Crystals obtained can; form into different space groups, have better resolution, help remove problematic crystallisation conditions e.g., isopropanol.
Establishing size variations of crystals:
Achieved by altering the volume of seed solution and dilution of seed solution used in seeding; this will be unique to each crystal system.
Want a variety of sizes and shapes in case smaller crystals cannot withstand sample conditions for shooting as well as potentially dissolving due to cryoprotectant.
The results can inform on if the crystal system used in screening needs optimising compared to the results of the solvent test.
Establishing a final protocol for high-reliability growth:
Having reproducible crystals to make sure the current and future screening of fragments and follow up compounds is consistent.
When necessary, seeding can take place in iterations to further increase the quality of crystals obtained by making new seed solutions with results obtained from seeding.
The use of seeding makes crystal systems highly reliable, especially when following the seeding protocol to ensure consistency when doing iterations of seeding.
Transferring crystallisation conditions to another laboratory:
If you are sending a crystal system that uses a seed stock, the solution will need testing. Even if seed solution is not needed in the home lab, it is still important to create and send a seed stock as many crystal systems work perfectly in the home lab and then have troubles being reproduced at XChem.

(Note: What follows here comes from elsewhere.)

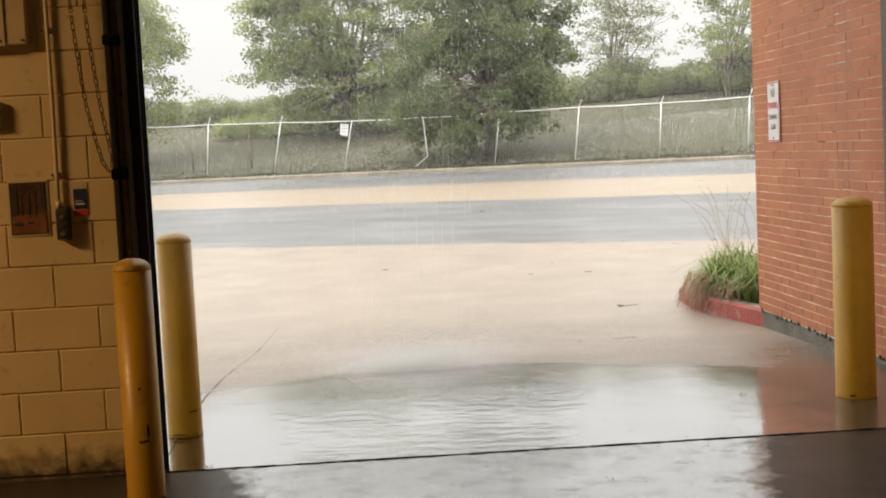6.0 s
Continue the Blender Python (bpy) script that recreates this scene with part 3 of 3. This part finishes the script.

Testing the seed stock before sending will ensure that crystals can be obtained easily. It will help increase the consistency of results, to make sure your data doesn’t miss potential binding due to poor crystals.
The home lab should simulate shipping by trying with fresh seed stock and frozen, so use fresh, then freeze, then thaw and try again. If using a diluted seed stock, also send some of the original undiluted seed stock to account for differences in crystallisation in different laboratories.